Employers including media organizations may enhance the safety of their workplace and reduce potential liability exposure in several ways.  Carefully drawn pre-employment screening programs can identify potential threats.  Employee assistance programs which provide counseling to employees in abusive relationships may also help reduce the threat of violence.  Employers can also implement and train employees on a plan for responding to threats or actual incidents.

Employers can also consider prohibiting the possession of weapons in the workplace.  While many states allow an employer to prohibit weapons on its premises, some states specifically allow employees to keep weapons in their own automobiles in the employer’s parking lot.  Before promulgating any rules regarding weapons on the premises or conducting background checks, employers should confirm that such rules conform to applicable state and federal laws.

The U.S. Department of Labor provides guidance on preventing violence in the federal workplace at the website.    Although this federal workplace guidance does not apply directly to the civilian sector, the information can be helpful to employers in preparing a plan to forestall or respond to violence.

It is questionable, of course, whether any pro-active measures taken by the broadcast station could have prevented the WDBJ tragedy.  But conversely, in general respects with broadcast station operations, Federal Communications Commission rules and policies may actually serve to increase the danger from random or planned violence to broadcast station employees.

This week in an FCC consent decree “Order,” the FCC fined a college radio station for, among other violations, failing to keep its local public at its main studio which was in an area restricted to the public.  The station instead placed its local public file in a nearby campus building accessible to the general public.  It is questionable whether this FCC decision fining the college station for keeping its local public file in a nearby building serves either the public interest or is a fair reading of the FCC’s local public file rules.

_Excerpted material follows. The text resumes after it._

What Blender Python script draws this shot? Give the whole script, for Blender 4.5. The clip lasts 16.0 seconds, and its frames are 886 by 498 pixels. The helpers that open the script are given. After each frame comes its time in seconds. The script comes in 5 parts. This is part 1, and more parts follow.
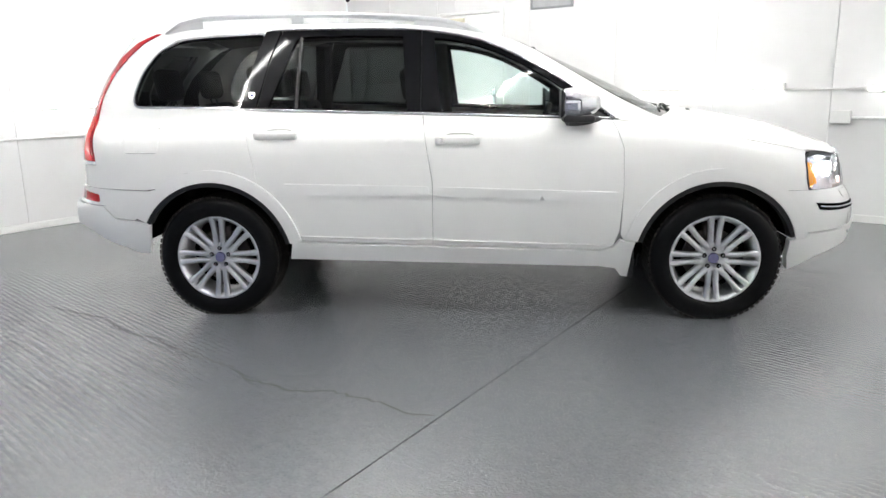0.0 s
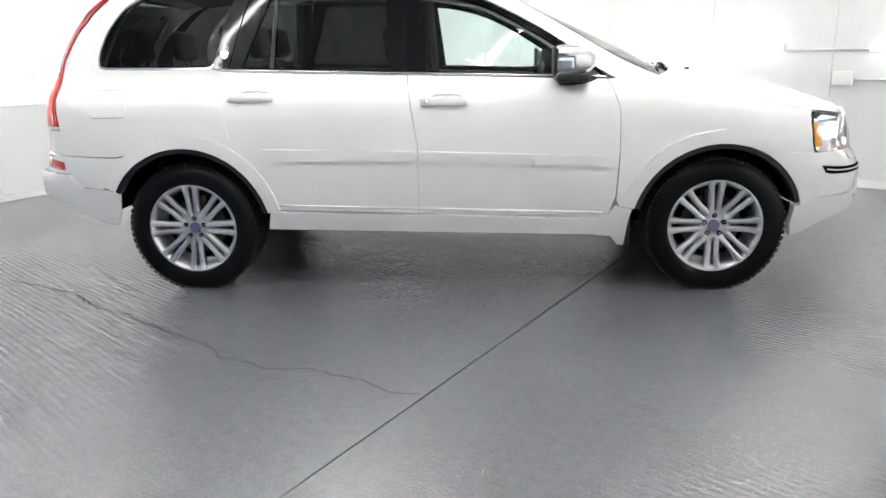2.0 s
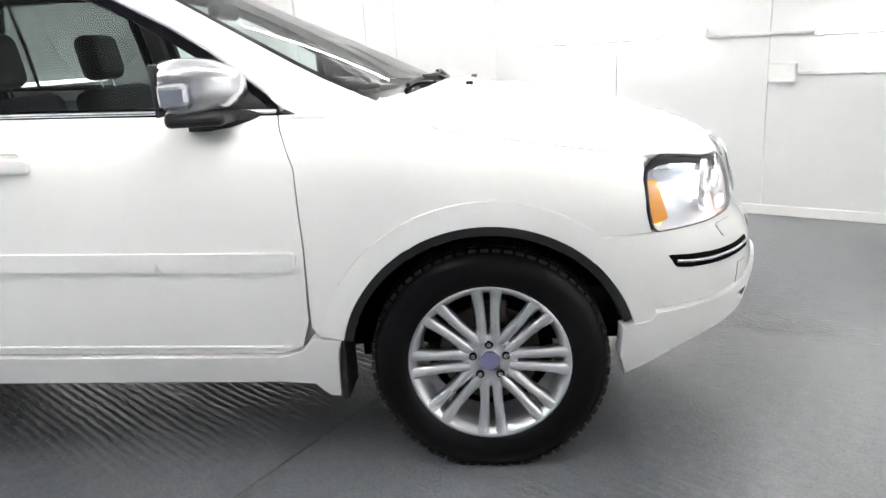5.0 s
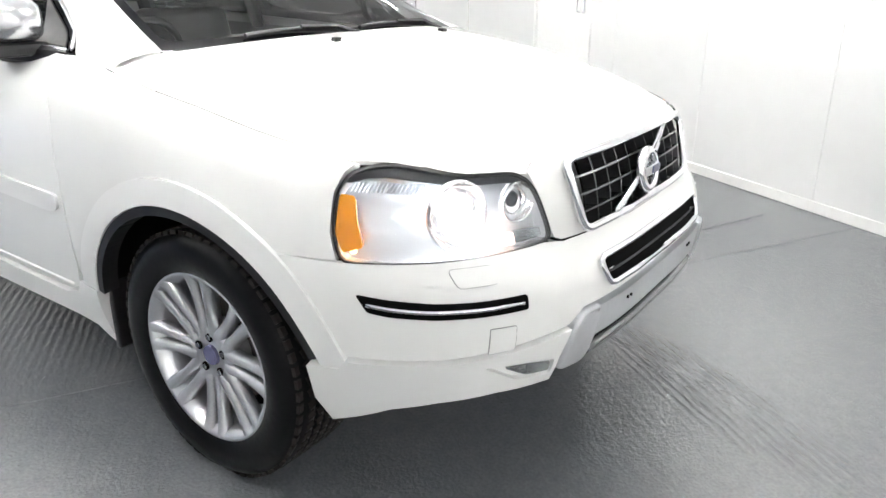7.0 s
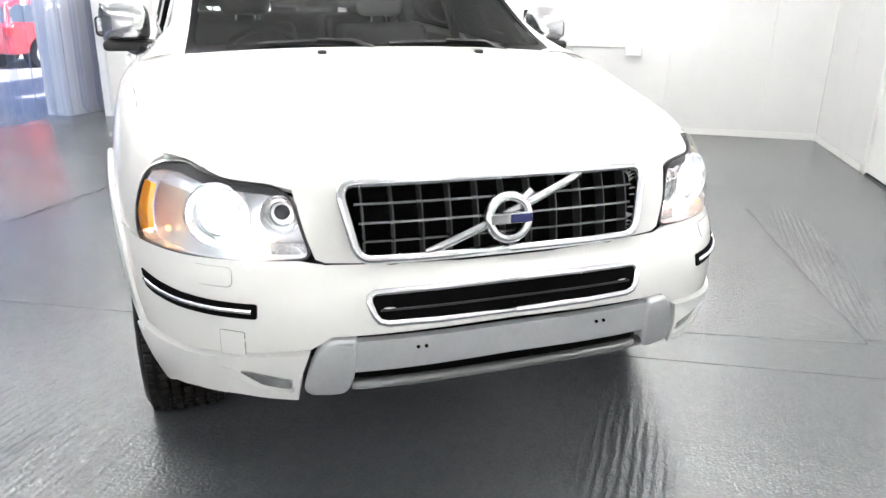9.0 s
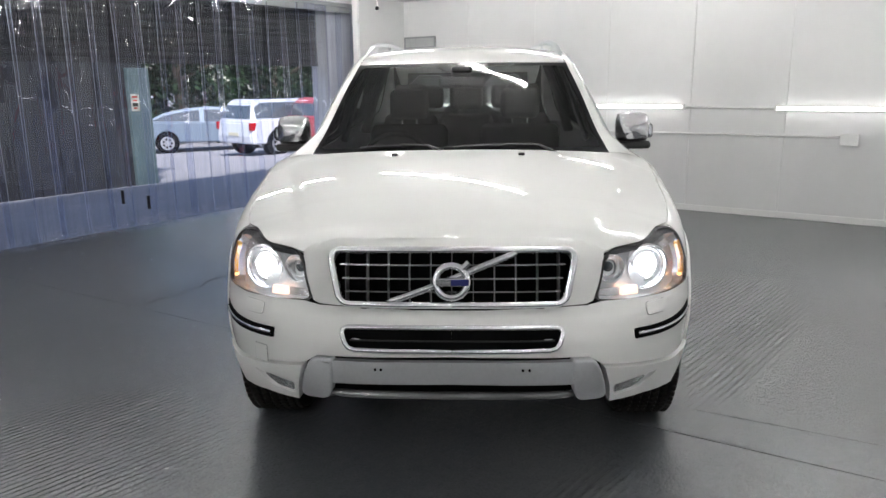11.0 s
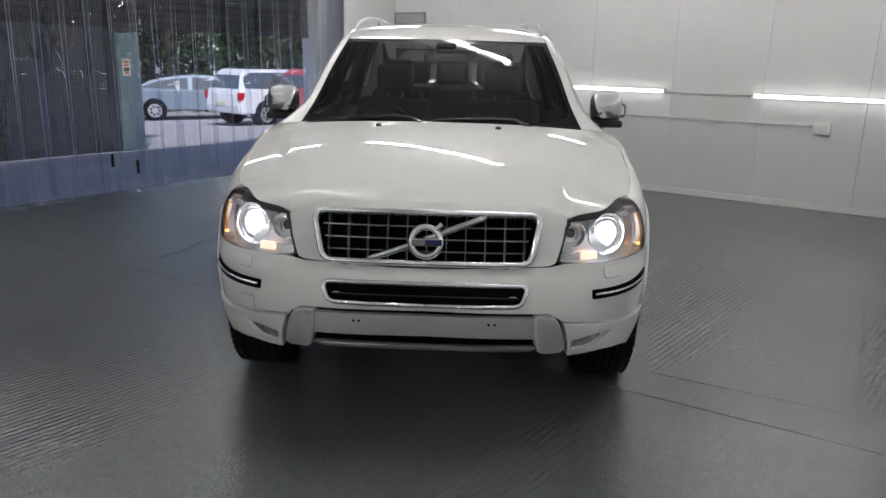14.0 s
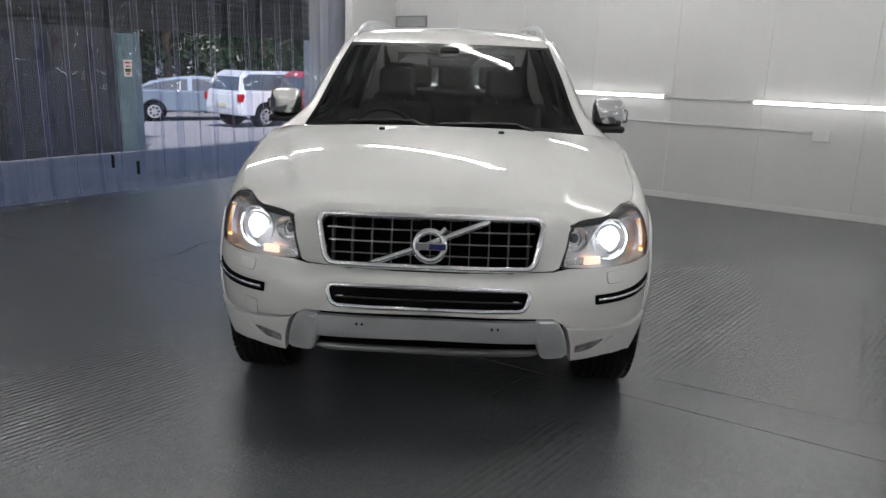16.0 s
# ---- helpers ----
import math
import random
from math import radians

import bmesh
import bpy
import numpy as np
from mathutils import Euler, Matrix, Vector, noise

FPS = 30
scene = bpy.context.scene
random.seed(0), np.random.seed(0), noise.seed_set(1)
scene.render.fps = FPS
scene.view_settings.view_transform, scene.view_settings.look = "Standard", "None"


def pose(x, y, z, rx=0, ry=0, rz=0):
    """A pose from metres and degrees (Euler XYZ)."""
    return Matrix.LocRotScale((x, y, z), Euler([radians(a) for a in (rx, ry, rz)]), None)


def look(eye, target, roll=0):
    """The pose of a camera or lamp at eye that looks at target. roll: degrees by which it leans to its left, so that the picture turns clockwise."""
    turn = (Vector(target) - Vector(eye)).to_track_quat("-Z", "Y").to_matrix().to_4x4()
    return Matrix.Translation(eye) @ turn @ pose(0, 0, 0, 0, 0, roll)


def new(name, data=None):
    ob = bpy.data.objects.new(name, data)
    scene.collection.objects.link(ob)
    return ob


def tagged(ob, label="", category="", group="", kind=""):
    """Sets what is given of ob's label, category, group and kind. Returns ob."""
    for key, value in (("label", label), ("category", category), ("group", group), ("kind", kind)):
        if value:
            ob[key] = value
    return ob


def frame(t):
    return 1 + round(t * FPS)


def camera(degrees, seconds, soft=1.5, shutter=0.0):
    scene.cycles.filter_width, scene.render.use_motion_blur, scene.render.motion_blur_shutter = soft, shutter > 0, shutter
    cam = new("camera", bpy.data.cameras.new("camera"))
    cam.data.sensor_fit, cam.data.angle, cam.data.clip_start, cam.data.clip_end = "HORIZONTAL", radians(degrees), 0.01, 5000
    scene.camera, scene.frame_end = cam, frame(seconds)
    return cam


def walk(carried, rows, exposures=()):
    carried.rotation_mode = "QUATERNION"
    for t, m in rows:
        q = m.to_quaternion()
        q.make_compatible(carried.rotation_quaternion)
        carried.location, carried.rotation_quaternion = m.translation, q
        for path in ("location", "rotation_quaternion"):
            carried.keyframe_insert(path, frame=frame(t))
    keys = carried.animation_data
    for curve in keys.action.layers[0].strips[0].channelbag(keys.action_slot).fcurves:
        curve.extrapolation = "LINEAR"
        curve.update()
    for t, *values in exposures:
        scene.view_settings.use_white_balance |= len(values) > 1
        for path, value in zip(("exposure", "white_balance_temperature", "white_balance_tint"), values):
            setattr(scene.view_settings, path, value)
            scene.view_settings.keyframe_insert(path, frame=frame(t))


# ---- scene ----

cam = camera(63.0, 16.0, soft=1.5)
PATH = [
    (0, (0.252, -4.953, 1.338), (0.085, -3.011, 0.891), -1.0),
    (0.5, (0.24, -4.941, 1.319), (0.079, -2.993, 0.897), -1.1),
    (1, (0.234, -4.935, 1.308), (0.077, -2.984, 0.894), -1.1),
    (1.5, (0.23, -4.923, 1.304), (0.073, -2.973, 0.886), -1.3),
    (2, (0.267, -4.751, 1.279), (0.12, -2.827, 0.753), -1.3),
    (2.5, (0.414, -4.49, 1.302), (0.197, -2.56, 0.826), -0.5),
    (3, (0.566, -4.129, 1.327), (0.435, -2.179, 0.9), -1.4),
    (3.5, (0.752, -3.772, 1.352), (0.714, -1.808, 0.976), -3.6),
    (3.7, (0.843, -3.638, 1.329), (0.848, -1.67, 0.972), -3.9),
    (5.8, (2.149, -2.513, 1.265), (1.546, -0.723, 0.608), -3.5),
    (6, (2.352, -2.397, 1.25), (1.617, -0.656, 0.595), -3.1),
    (6.5, (2.667, -2.175, 1.297), (1.84, -0.485, 0.618), -1.9),
    (7, (2.979, -1.974, 1.321), (1.897, -0.441, 0.628), -0.1),
    (7.5, (3.185, -1.699, 1.29), (1.918, -0.307, 0.612), 0.6),
    (8, (3.362, -1.431, 1.314), (1.966, -0.178, 0.622), 1.2),
    (8.2, (3.482, -1.301, 1.319), (1.997, -0.158, 0.619), 1.2),
    (10.3, (4.326, -0.101, 1.417), (2.398, -0.031, 0.888), 0.7),
    (10.5, (4.414, -0.062, 1.445), (2.484, -0.028, 0.921), 0.2),
    (11, (4.614, 0.086, 1.461), (2.666, -0.009, 1.017), -0.7),
    (11.5, (4.779, 0.176, 1.467), (2.835, -0.002, 1.034), -0.4),
    (12, (4.829, 0.165, 1.452), (2.883, 0.037, 1.011), 0.3),
    (12.5, (4.831, 0.144, 1.447), (2.886, 0.018, 0.998), 0.4),
    (13, (4.821, 0.14, 1.448), (2.879, 0.012, 0.985), 0.0),
    (13.5, (4.822, 0.14, 1.447), (2.884, 0.031, 0.962), 0.5),
    (14, (4.829, 0.134, 1.453), (2.893, 0.079, 0.951), 1.4),
    (14.5, (4.825, 0.123, 1.451), (2.892, 0.062, 0.943), 1.6),
    (15, (4.829, 0.117, 1.456), (2.897, 0.062, 0.944), 1.8),
    (15.5, (4.839, 0.111, 1.463), (2.905, 0.055, 0.954), 2.0),
    (16, (4.831, 0.112, 1.458), (2.893, 0.063, 0.964), 1.9),
]
walk(cam, [(t, look(eye, target, roll)) for t, eye, target, roll in PATH],
     exposures=[(t, e + 1.85) for t, e in ((0.0, 0.11), (2.5, 0.11), (3.7, 0.23), (4.5, 0.27), (5.8, 0.38), (7.0, 0.42), (8.2, 0.48), (9.6, 0.05), (10.3, -0.34),
                                       (10.7, -0.58), (11.0, -0.9), (11.6, -1.26), (12.5, -1.40), (16.0, -1.42))])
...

The FCC requires in its rules at Section 73.3526(b)(1)  (for commercial stations) and Section 73.3527(b)(1)  (for non-commercial stations) that a radio broadcast station’s local public file be kept at the “main studio of the station”.   While the FCC has often opined on what constitutes a station’s main studio in terms of staffing, equipment and signage, the FCC has not spoken to whether the local public file rule is to be taken literally, meaning the file must be kept within the confines of the actual broadcast studio of the radio station, which would be a ridiculous interpretation, or at a publically-accessible location somewhere on the premises of the broadcast station.

It is doubtful that a broadcast station occupying a two-floor suite would be in violation of the FCC’s local public file rule by keeping the file in the first floor reception area while the actual studios are on the 2nd floor.  Therefore, the recently-released FCC order in which the college radio station was fined for keeping the file in a nearby building on campus may be an erroneous decision.  The college itself is the licensee of the radio station.  Since the local public file was unquestionably kept on the college campus and the station’s broadcast studios are on that same college campus, it appears that the FCC may not be thinking through the complete ramifications of exactly where on a licensee’s premises it expects a broadcast station to keep its local public file.

But, back to the subject of workplace safety, the FCC dictates that a local public file must be available to any person who visits a radio station, without an appointment, and without identifying oneself other than to give a name.  The closer the local public file is to the actual broadcast studio of a radio station, then the nearer will be a potentially malfeasant visitor who seeks to do harm is to a radio station on-air personality or other employee.

This FCC-created danger may be the best reason yet for the FCC to consider doing away completely with both the expectation that in today’s age of internet and wireless telephones that a radio station maintain a physically-accessible local public file at its main studio location, as well as the wide-open access that the FCC expects of a radio station to any member of the public who shows up.  For anyone who has visited the FCC’s offices in the past decade, such dictated unfettered access is disingenuous for a government agency that requires a picture ID and mag scan just to go through the 1st floor FCC entrance.

If any good can come out of this tragedy, it will be that the FCC re-thinks its mandated public access to broadcast station facilities.  While such a change in the FCC’s rules would have made no difference here, it is possible that future violence against the media might be forestalled if the FCC considers how its free-access to broadcast station rules could enable a future tragedy.